L’annuncio dei dazi USA sui vini importati dall’Europa, con l’obiettivo dichiarato di favorire la produzione locale, sta suscitando preoccupazioni non solo tra i produttori europei, ma anche all’interno del settore vinicolo americano. Dopo la rielezione di Donald Trump e la proposta del “Trump Reciprocal Trade Act”, che prevede dazi del 10% su prodotti importati dall’Europa, il panorama vinicolo rischia di essere profondamente trasformato.
Un problema per tutti, non un vantaggio per l’America
Contrariamente alle aspettative del presidente repubblicano, molti esperti ritengono che i dazi non apporteranno benefici alla produzione locale di vino. Zev Rovine, importatore e distributore di New York, sintetizza il pensiero comune: «Ci sarà un aumento dei prezzi su tutta la linea. Se continueremo così per anni, rischiamo un periodo di forte inflazione».
La Us Wine Trade Alliance, attraverso il suo presidente Ben Aneff, sottolinea che il sistema vinicolo statunitense è complesso e fortemente interconnesso. Ogni bottiglia di vino europeo importata genera un indotto di 4,52 dollari, coinvolgendo agricoltori, distributori, importatori, ristoranti e rivenditori. Questo sistema, costituito perlopiù da piccole imprese a conduzione familiare, potrebbe subire un duro colpo qualora i dazi fossero applicati.
Dazi USA, un effetto domino sui prezzi dei vini Europei
L’aumento dei prezzi del vino importato potrebbe avere conseguenze su tutta la filiera, arrivando a toccare anche i vini nazionali. I distributori potrebbero decidere di alzare i prezzi delle etichette americane per compensare la perdita di margini sulle importazioni. Un impatto che non risparmierebbe neppure i consumatori, i quali potrebbero trovarsi a pagare di più sia per i vini europei che per quelli locali.
Grant Reynolds, proprietario di una catena di wine bar a New York, avverte che l’aumento dei prezzi del vino potrebbe squilibrare l’intero ecosistema della ristorazione, con conseguenze come personale ridotto o ingredienti di qualità inferiore.
La difficile sostituzione del settore vinicolo europeo
Molti addetti ai lavori ritengono che i consumatori americani non sostituiranno facilmente i vini italiani e francesi con alternative locali. Rainia Zayyat, wine director del ristorante Bufalina in Texas, spiega che il vino è un prodotto strettamente legato al territorio, al vitigno e allo stile produttivo. Sostituire un Barolo o uno Champagne con un’etichetta locale non è così semplice, né immediato.

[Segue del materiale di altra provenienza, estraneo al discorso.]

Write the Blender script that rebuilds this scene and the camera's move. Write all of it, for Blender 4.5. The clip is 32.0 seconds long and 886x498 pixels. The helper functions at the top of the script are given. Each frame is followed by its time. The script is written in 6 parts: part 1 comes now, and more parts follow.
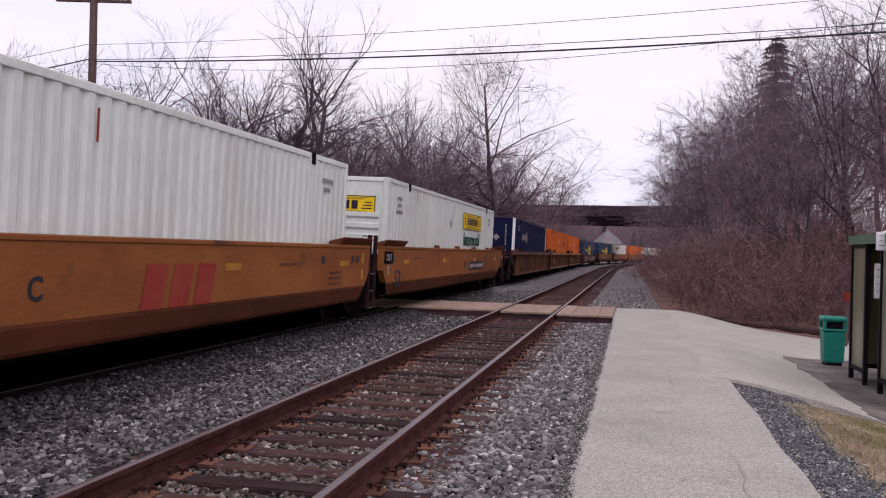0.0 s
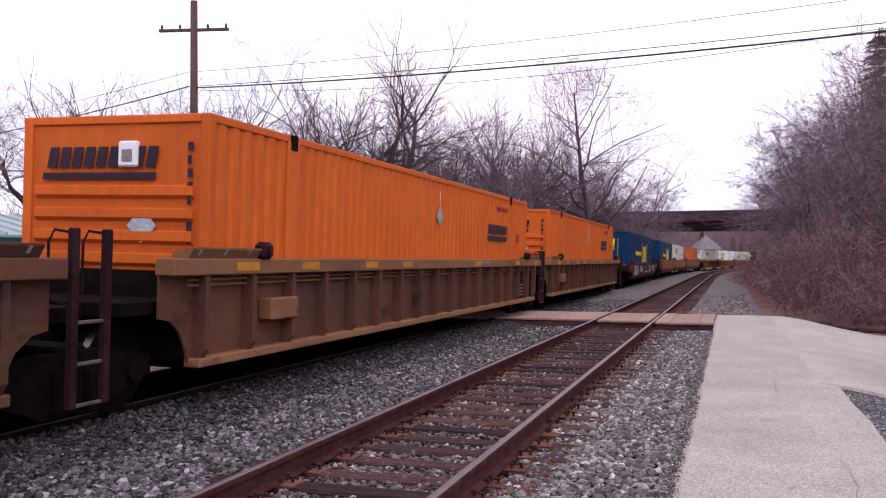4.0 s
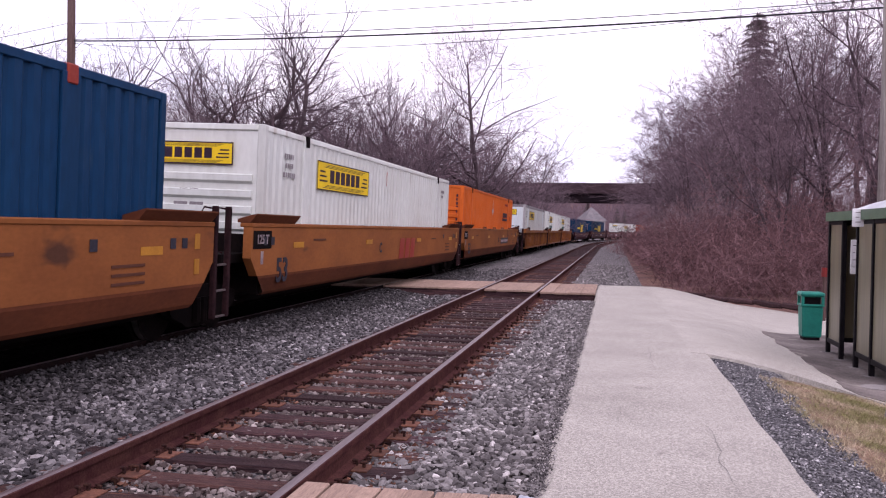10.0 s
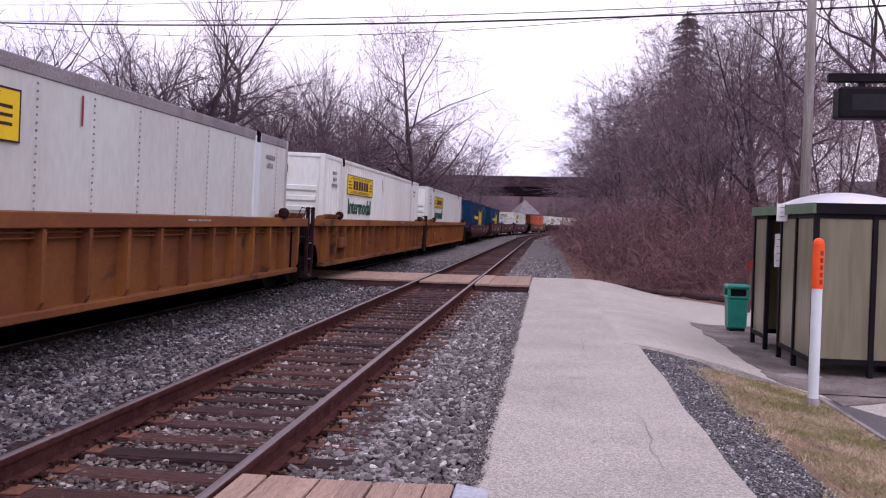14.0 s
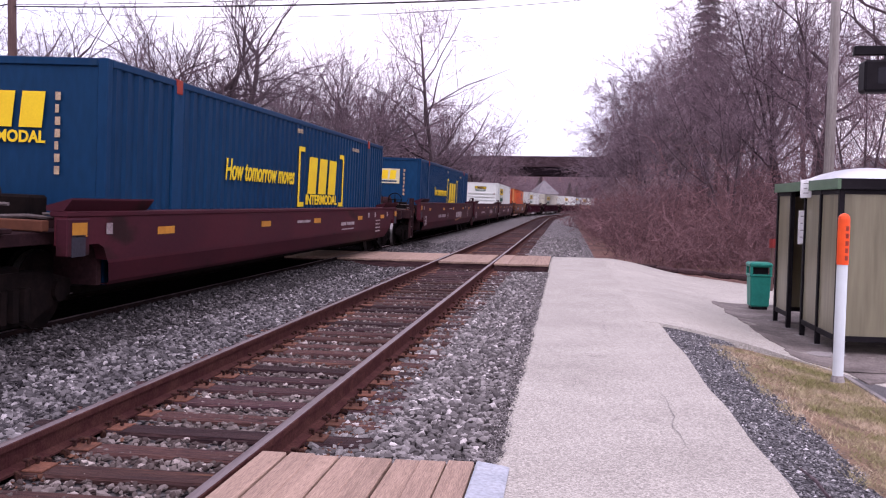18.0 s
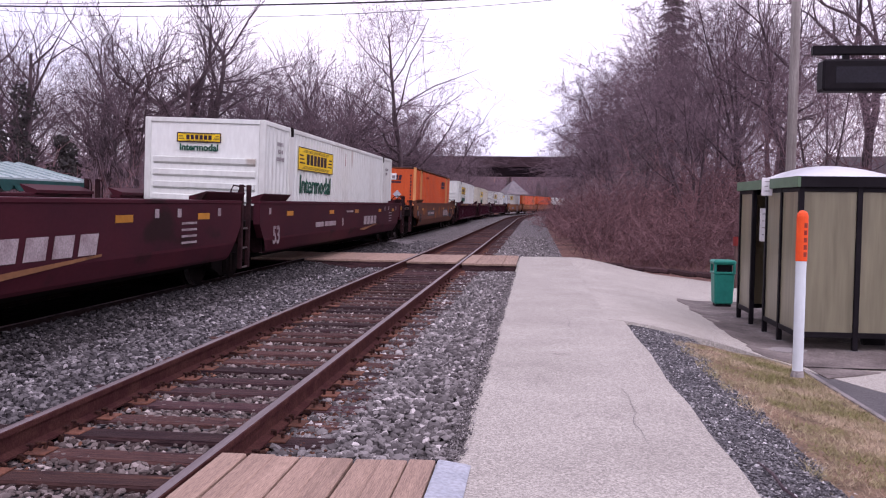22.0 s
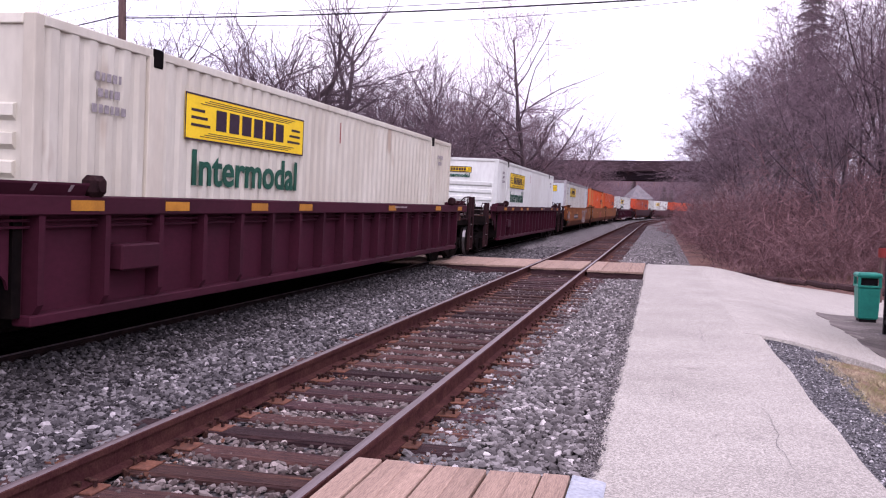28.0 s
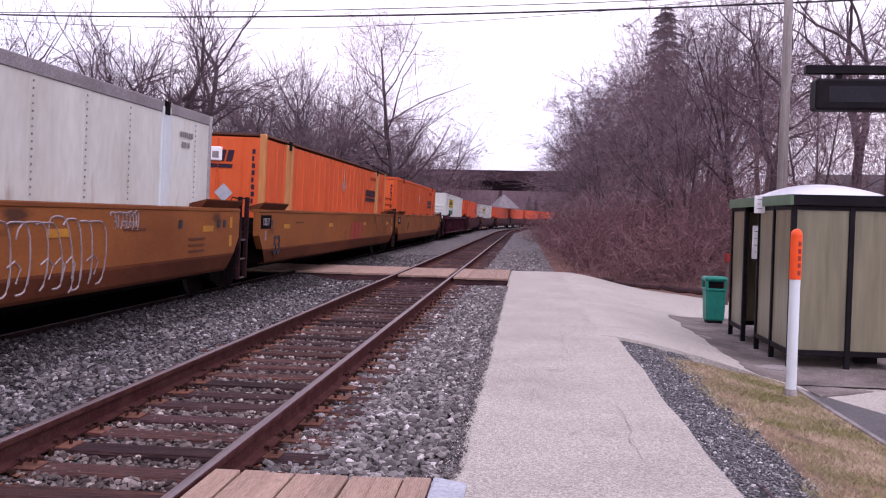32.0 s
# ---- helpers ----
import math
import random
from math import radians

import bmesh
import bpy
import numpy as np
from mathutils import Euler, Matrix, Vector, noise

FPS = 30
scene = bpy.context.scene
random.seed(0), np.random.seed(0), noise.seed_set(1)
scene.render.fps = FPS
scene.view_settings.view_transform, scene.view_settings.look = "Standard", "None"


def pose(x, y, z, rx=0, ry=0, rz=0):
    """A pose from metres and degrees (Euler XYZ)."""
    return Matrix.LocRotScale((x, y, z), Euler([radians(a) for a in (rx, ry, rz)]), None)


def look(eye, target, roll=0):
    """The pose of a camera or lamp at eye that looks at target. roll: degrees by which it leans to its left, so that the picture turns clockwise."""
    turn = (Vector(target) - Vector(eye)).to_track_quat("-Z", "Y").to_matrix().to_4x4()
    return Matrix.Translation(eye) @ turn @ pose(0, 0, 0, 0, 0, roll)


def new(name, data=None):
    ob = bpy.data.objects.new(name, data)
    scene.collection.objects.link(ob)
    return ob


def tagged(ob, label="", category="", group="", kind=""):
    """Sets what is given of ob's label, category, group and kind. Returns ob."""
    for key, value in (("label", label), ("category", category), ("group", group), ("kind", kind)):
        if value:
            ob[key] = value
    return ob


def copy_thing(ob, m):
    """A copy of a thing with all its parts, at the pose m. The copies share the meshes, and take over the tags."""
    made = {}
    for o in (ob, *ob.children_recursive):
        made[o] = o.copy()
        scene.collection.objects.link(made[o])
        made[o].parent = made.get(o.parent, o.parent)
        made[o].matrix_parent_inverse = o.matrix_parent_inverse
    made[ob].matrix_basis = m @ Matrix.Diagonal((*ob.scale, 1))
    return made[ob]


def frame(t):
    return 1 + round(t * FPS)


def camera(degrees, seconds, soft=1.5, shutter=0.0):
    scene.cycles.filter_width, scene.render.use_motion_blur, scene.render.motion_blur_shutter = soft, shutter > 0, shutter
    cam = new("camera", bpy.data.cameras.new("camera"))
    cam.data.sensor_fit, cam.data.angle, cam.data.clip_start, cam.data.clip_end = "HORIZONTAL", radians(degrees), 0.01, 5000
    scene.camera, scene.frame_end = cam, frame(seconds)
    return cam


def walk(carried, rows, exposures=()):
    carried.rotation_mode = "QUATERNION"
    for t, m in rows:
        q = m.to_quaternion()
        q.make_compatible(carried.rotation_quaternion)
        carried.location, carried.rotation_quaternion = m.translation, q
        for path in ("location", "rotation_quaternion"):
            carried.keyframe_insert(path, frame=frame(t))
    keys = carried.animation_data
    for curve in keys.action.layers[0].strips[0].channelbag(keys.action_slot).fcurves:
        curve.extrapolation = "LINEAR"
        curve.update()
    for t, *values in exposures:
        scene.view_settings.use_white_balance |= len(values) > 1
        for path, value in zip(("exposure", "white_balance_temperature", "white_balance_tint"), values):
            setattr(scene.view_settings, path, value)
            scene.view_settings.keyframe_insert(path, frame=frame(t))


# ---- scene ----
cam = camera(53.3, 32.0, soft=1.15)

# seconds, eye, yaw to the left, pitch, roll
ROWS = [
    (0, (-0.073, 0.055, 1.538), 11.97, 0.07, 1.43),
    (0.5, (-0.068, 0.046, 1.543), 12.48, 0.43, 2.37),
    (1, (-0.072, 0.031, 1.535), 13.07, 1.42, 2.18),
    (1.5, (-0.063, 0.007, 1.526), 11.64, 2.16, 1.96),
    (2, (-0.067, -0.003, 1.539), 11.90, 0.81, 1.66),
    (2.5, (-0.065, -0.003, 1.531), 15.97, 0.63, 1.38),
    (4.5, (-0.072, -0.121, 1.538), 18.26, 0.72, 0.15),
    (5, (-0.043, -0.172, 1.563), 18.47, 0.63, 0.84),
    (5.5, (-0.050, -0.135, 1.555), 16.07, -0.76, 0.87),
    (6, (-0.038, -0.080, 1.555), 11.01, -0.61, 0.05),
    (6.5, (-0.028, -0.067, 1.556), 10.68, -0.33, 1.47),
    (7, (-0.025, -0.024, 1.564), 10.78, -0.40, 1.71),
    (7.5, (-0.062, 0.033, 1.558), 11.61, -0.57, 1.24),
    (8, (-0.060, 0.007, 1.547), 11.59, -0.40, 0.78),
    (8.5, (-0.053, -0.020, 1.549), 11.66, -0.58, 0.04),
    (9, (-0.018, -0.054, 1.554), 10.94, -0.85, 0.36),
    (9.5, (-0.014, -0.070, 1.553), 10.79, -0.96, 0.49),
    (10, (-0.038, -0.038, 1.555), 10.92, -1.31, 0.99),
    (10.5, (-0.034, -0.024, 1.550), 10.59, -1.29, 0.73),
    (11, (-0.022, -0.078, 1.549), 10.18, -0.80, 1.27),
    (11.5, (-0.030, -0.065, 1.557), 11.85, -0.92, 1.81),
    (12, (-0.049, -0.082, 1.545), 11.00, -1.03, 2.07),
    (12.5, (-0.073, -0.109, 1.538), 9.69, -1.11, 2.29),
    (13, (-0.073, -0.099, 1.551), 9.10, -0.94, 1.92),
    (13.5, (-0.062, -0.101, 1.543), 8.31, -1.12, 1.68),
    (14, (-0.062, -0.061, 1.550), 6.65, -1.74, 1.43),
    (14.5, (-0.070, -0.078, 1.546), 7.29, -1.31, -0.96),
    (16.5, (-0.049, -0.029, 1.520), 7.50, -1.77, 1.31),
    (17, (-0.048, -0.071, 1.511), 8.37, -1.10, 1.16),
    (17.5, (-0.063, -0.049, 1.518), 8.88, -2.44, 0.94),
    (18, (-0.067, -0.005, 1.517), 7.87, -2.99, 1.04),
    (18.5, (-0.055, -0.031, 1.518), 8.45, -2.52, 1.30),
    (19, (-0.054, -0.044, 1.515), 8.08, -2.26, 1.88),
    (19.5, (-0.045, 0.000, 1.517), 6.70, -2.55, 3.30),
    (20, (-0.029, 0.007, 1.508), 5.49, -2.23, 2.79),
    (20.5, (-0.030, -0.013, 1.510), 5.26, -2.85, 3.02),
    (21, (-0.026, -0.006, 1.517), 4.25, -1.76, 2.10),
    (21.5, (-0.012, 0.005, 1.509), 4.87, -2.75, 0.61),
    (22, (-0.008, 0.008, 1.505), 5.93, -2.92, 0.73),
    (22.5, (0.005, 0.023, 1.502), 4.97, -2.94, 1.58),
    (23, (0.000, 0.000, 1.509), 3.87, -3.84, 1.80),
    (23.5, (-0.008, 0.010, 1.498), 4.95, -3.72, 1.52),
    (24, (-0.006, 0.008, 1.492), 5.40, -3.87, 1.39),
    (24.5, (-0.027, -0.010, 1.495), 7.62, -3.68, 0.44),
    (25, (-0.033, -0.010, 1.502), 10.86, -2.78, 0.58),
    (25.5, (-0.041, -0.043, 1.501), 13.88, -2.76, 1.39),
    (27.5, (-0.116, 0.010, 1.537), 12.34, -3.49, 2.49),
    (28, (-0.108, 0.011, 1.548), 13.74, -2.84, 1.32),
    (28.5, (-0.088, -0.001, 1.541), 13.35, -2.41, 0.80),
    (29, (-0.068, -0.022, 1.503), 7.95, -2.10, 2.02),
    (29.5, (-0.102, -0.026, 1.528), 6.52, -1.63, 1.65),
    (30, (-0.074, -0.013, 1.531), 5.36, -2.12, 1.67),
    (30.5, (-0.108, -0.026, 1.525), 6.05, -1.64, 0.02),
    (31, (-0.089, -0.008, 1.536), 7.17, -2.46, 0.76),
    (31.5, (-0.061, 0.018, 1.525), 5.49, -2.78, 1.42),
    (32, (-0.057, 0.024, 1.522), 5.29, -2.07, 1.33),
]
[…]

Un altro possibile effetto collaterale dei dazi è la diminuzione del consumo di vino, con uno spostamento verso altre bevande alcoliche. Oliver McCrum, titolare di un’azienda di distribuzione di vino, auspica che l’amministrazione statunitense valuti attentamente le implicazioni economiche di una tale misura: «Non pensiamo che ci sia molto spazio per ulteriori aumenti di prezzo».
Un effetto boomerang inatteso
Mentre i produttori europei saranno certamente colpiti dai dazi, l’effetto boomerang potrebbe causare danni significativi anche al settore vinicolo americano. In un contesto in cui l’inflazione è già una preoccupazione crescente, una misura di questo tipo rischia di destabilizzare ulteriormente l’intera filiera del vino, dai produttori agli importatori, fino ai consumatori finali.
È dunque fondamentale che ogni decisione tenga conto non solo degli interessi protezionistici, ma anche delle conseguenze economiche a lungo termine, per evitare che l’America stessa paghi un prezzo troppo alto.